■ **EXERCISE**
Reproduce exactly the lines below, from the first through the one containing "turn = (Vector(target)", and nothing more.

■ **GIVEN MATERIAL**
# # # #

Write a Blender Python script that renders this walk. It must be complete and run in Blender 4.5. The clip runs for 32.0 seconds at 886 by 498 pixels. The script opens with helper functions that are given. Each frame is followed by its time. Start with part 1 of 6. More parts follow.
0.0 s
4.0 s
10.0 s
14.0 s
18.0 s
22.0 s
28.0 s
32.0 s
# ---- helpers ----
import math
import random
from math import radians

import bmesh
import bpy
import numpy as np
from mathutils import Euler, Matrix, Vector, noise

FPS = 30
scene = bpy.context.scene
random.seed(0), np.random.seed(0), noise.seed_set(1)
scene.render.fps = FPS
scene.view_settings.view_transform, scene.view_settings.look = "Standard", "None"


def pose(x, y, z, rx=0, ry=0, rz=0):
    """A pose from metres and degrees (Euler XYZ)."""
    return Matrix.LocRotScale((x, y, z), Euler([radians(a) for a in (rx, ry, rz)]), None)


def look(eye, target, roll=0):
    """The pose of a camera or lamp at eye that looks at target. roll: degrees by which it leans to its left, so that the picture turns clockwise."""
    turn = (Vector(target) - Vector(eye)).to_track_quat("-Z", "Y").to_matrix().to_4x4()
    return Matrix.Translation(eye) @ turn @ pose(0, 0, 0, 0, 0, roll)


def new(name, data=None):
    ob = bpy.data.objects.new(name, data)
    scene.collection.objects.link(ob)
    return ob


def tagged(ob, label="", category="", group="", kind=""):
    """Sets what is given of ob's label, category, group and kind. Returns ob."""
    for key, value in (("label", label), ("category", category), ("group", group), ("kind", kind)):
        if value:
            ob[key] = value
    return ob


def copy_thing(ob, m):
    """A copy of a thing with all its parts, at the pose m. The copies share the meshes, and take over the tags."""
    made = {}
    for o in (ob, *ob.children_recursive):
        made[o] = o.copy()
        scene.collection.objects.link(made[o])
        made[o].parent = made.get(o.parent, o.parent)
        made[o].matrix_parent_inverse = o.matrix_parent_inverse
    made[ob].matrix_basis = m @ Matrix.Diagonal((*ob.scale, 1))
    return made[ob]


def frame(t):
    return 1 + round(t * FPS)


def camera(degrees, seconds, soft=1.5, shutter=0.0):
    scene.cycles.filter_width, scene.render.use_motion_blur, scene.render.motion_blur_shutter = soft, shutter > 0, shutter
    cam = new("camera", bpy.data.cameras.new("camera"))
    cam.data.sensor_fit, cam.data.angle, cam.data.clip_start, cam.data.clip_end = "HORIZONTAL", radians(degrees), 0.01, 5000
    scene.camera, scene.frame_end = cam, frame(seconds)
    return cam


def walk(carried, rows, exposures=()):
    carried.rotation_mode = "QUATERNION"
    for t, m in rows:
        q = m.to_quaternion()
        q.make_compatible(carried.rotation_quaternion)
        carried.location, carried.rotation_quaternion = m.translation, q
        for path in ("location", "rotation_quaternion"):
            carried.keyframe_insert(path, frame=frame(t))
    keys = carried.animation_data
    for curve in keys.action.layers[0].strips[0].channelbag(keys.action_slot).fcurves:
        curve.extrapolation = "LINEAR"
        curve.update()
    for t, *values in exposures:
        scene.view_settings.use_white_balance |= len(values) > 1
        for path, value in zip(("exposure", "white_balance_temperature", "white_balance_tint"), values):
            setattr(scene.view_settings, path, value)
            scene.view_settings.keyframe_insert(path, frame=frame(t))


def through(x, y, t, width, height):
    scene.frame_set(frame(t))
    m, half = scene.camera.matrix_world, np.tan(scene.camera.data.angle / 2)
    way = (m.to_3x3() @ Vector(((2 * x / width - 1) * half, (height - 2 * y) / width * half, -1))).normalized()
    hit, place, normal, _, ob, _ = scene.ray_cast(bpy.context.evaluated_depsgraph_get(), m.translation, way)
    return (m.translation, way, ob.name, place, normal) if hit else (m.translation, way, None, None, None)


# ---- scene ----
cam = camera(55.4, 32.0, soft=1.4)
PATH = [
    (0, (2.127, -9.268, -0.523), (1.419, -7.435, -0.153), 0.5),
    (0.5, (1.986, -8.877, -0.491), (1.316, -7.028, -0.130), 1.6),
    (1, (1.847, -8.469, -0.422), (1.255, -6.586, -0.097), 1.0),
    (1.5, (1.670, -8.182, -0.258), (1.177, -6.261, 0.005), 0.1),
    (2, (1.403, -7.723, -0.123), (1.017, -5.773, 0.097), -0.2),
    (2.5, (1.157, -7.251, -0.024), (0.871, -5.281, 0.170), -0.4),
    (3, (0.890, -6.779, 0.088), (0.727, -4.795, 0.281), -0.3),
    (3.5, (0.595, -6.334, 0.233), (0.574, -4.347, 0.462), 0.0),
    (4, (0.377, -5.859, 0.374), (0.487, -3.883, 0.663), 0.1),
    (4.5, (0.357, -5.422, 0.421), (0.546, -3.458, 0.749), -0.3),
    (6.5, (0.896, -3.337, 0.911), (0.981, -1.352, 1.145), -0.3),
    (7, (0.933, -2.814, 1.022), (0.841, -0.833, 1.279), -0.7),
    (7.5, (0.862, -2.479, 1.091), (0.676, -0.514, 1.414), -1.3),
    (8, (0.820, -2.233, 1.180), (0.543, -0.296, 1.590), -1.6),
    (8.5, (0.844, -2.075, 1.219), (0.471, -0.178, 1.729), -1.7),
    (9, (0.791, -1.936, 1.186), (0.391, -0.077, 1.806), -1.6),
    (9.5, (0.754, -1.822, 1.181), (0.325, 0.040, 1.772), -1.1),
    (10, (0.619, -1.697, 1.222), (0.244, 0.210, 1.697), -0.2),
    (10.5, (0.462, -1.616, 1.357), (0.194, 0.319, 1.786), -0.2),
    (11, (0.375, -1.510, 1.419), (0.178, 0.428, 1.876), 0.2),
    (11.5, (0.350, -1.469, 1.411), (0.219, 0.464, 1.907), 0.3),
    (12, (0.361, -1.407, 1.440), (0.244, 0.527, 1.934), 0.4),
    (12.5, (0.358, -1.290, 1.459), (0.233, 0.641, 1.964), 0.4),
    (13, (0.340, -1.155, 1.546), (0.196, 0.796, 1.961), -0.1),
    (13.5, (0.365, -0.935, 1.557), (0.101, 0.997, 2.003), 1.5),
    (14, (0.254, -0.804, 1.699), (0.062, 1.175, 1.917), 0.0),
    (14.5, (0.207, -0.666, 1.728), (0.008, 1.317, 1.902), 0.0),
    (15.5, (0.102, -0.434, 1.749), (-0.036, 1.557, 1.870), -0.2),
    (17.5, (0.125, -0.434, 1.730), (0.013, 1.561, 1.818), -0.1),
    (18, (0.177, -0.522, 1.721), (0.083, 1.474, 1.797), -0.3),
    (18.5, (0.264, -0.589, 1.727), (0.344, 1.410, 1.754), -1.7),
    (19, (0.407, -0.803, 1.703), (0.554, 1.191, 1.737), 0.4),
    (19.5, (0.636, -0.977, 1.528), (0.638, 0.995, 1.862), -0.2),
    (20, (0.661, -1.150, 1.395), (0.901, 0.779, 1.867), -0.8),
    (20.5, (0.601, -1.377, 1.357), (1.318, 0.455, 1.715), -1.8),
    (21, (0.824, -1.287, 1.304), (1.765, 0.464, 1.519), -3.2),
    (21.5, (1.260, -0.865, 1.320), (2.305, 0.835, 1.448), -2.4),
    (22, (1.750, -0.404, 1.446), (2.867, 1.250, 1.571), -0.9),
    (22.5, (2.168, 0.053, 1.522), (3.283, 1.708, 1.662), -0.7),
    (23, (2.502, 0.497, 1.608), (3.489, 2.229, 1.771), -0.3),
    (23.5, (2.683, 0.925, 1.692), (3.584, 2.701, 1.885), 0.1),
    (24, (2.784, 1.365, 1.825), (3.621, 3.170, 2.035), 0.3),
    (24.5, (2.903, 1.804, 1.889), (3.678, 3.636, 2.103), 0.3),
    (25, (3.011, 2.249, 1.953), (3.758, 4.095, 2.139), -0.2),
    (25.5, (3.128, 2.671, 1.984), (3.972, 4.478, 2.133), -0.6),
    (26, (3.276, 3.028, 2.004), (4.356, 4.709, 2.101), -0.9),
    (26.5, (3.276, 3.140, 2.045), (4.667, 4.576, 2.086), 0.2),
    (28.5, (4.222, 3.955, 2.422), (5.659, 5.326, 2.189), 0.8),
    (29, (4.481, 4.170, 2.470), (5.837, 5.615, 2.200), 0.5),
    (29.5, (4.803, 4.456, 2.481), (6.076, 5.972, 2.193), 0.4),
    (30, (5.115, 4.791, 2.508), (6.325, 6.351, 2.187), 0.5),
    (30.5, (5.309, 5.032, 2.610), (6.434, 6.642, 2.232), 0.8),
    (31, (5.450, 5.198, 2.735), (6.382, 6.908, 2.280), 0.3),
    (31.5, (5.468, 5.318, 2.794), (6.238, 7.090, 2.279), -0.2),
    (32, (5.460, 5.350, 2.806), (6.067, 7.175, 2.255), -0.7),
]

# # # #

■ **SOLVED PROBLEM**
Write a Blender Python script that renders this walk. It must be complete and run in Blender 4.5. The clip runs for 32.0 seconds at 886 by 498 pixels. The script opens with helper functions that are given. Each frame is followed by its time. Start with part 1 of 6. More parts follow.
0.0 s
4.0 s
10.0 s
14.0 s
18.0 s
22.0 s
28.0 s
32.0 s
# ---- helpers ----
import math
import random
from math import radians

import bmesh
import bpy
import numpy as np
from mathutils import Euler, Matrix, Vector, noise

FPS = 30
scene = bpy.context.scene
random.seed(0), np.random.seed(0), noise.seed_set(1)
scene.render.fps = FPS
scene.view_settings.view_transform, scene.view_settings.look = "Standard", "None"


def pose(x, y, z, rx=0, ry=0, rz=0):
    """A pose from metres and degrees (Euler XYZ)."""
    return Matrix.LocRotScale((x, y, z), Euler([radians(a) for a in (rx, ry, rz)]), None)


def look(eye, target, roll=0):
    """The pose of a camera or lamp at eye that looks at target. roll: degrees by which it leans to its left, so that the picture turns clockwise."""
    turn = (Vector(target) - Vector(eye)).to_track_quat("-Z", "Y").to_matrix().to_4x4()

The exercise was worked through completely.